Camila de Wit, careers director at ESADE Business School in Barcelona, says companies that feel they are not so well known as brands are searching for ways to attract talent. "Property management companies, for example, are now investing in rotational schemes whereby MBAs can spend two years working in different sections of the company, and be shown how the business works. Companies are seeing the need to do this to attract and retain talent, as this sort of scheme is very attractive to an MBA," she says.
She adds that companies coming on campus to recruit this October include those from the health, logistics, property management and chemical sectors, with the latter producing "several companies keen to hire MBAs."
Schemes to help new entrants are proliferating. IESE in Barcelona will be giving university students the chance to apply for a young talent programme which will see them working in major companies signing up for the scheme - before they join the school. The students will then return to the same firms when they finish their MBA.
And at Newcastle Business School, in the new year, students will get the chance to showcase their talent to local companies. A new consultancy project will offer small groups of four or five students the opportunity to go out and complete dissertation projects within a company. Businesses will get new input, and the students will get contacts, all the more vital in today's fast changing economic landscape.
'I was offered a job in a major company'
Amit Pandey studied for an MBA at Leeds University Business School.
Amit Pandey is a shining example of how focused MBA students can tailor their skills to what companies now need – even when they are changing sectors in difficult times.

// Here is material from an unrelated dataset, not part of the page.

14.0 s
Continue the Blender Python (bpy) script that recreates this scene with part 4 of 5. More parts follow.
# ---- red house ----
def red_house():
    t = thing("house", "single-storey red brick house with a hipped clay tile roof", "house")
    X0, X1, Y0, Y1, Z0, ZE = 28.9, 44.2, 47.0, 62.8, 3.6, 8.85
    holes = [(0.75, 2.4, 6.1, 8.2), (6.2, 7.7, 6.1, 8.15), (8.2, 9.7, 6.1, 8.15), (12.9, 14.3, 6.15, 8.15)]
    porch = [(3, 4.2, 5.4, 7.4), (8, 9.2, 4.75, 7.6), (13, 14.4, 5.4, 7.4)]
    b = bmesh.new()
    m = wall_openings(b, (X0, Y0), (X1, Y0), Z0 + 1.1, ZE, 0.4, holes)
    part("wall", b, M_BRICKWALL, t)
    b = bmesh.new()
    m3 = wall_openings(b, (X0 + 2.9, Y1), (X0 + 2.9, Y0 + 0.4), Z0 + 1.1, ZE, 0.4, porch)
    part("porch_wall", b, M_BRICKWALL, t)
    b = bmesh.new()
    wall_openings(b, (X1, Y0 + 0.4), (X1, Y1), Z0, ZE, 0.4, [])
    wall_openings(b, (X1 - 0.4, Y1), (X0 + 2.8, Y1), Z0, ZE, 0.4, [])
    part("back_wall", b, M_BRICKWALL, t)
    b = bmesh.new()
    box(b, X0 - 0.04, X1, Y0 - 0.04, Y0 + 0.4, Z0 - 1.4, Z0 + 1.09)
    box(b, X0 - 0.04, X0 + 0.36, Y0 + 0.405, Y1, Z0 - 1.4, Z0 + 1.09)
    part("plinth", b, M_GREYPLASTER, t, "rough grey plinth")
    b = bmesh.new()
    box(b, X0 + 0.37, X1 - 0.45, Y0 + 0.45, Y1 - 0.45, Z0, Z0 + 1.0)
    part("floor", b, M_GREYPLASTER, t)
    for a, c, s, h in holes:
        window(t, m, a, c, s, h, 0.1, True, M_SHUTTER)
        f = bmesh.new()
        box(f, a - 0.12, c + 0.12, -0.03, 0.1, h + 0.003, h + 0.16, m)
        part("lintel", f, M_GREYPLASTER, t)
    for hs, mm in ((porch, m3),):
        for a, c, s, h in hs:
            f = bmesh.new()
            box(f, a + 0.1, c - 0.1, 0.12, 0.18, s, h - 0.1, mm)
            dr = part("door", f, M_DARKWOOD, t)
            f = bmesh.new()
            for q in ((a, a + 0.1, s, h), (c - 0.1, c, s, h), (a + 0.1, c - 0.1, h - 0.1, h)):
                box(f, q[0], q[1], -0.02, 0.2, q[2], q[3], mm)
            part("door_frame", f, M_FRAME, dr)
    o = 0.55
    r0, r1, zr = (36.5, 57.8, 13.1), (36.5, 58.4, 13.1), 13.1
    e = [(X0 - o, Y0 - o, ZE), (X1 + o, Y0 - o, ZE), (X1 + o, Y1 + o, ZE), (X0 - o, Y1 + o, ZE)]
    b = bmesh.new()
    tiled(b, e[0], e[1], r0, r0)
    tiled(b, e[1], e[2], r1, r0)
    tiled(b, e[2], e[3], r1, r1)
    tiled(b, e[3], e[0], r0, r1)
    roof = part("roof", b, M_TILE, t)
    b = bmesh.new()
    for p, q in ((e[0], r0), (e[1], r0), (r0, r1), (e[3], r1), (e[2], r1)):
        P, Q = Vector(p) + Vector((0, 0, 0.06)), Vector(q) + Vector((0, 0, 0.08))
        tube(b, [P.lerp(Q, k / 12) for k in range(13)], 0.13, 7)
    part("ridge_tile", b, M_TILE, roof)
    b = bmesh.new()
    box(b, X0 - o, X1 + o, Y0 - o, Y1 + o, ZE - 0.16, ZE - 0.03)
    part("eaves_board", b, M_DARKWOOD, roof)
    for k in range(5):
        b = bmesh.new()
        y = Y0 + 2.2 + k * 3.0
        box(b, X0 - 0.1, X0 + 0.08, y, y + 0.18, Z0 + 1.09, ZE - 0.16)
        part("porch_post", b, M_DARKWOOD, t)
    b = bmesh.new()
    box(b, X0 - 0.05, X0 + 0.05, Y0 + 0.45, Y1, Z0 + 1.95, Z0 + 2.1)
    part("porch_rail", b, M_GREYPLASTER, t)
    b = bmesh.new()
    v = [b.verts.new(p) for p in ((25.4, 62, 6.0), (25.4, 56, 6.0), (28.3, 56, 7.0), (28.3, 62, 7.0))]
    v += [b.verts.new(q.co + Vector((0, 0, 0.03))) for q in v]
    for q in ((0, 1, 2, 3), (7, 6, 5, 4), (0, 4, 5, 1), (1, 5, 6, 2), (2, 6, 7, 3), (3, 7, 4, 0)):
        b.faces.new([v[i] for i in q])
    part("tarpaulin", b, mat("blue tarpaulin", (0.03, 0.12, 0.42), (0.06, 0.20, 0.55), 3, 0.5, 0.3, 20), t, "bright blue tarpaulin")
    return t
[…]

With a first degree from Mumbai in India and a background in IT in the Indian subsidiary of a US company, Amit wanted to study an MBA to learn about the finance and people side of business. "I had concentrated on the technical side," he says. "So I wanted to broaden out. I decided to focus on how new business processes can be streamlined to eliminate waste."
"I used my IT background to implement my ideas and went into a local company to work on a project running on Japanese 'lean management' techniques of identifying waste – things like waiting time and over production".
"Within three months I had a presentation ready for the board on ways of reducing lead times, which resulted in money savings. This was a philosophy which could also be used in the financial sector to help it be lean and effective, key of course in today's circumstances, and I was eventually offered a job in a major financial company. The lesson is to understand what the market needs and work out how to use the skills you have. If the growth is, say, in the energy sector, how can you make the skills you have work there?"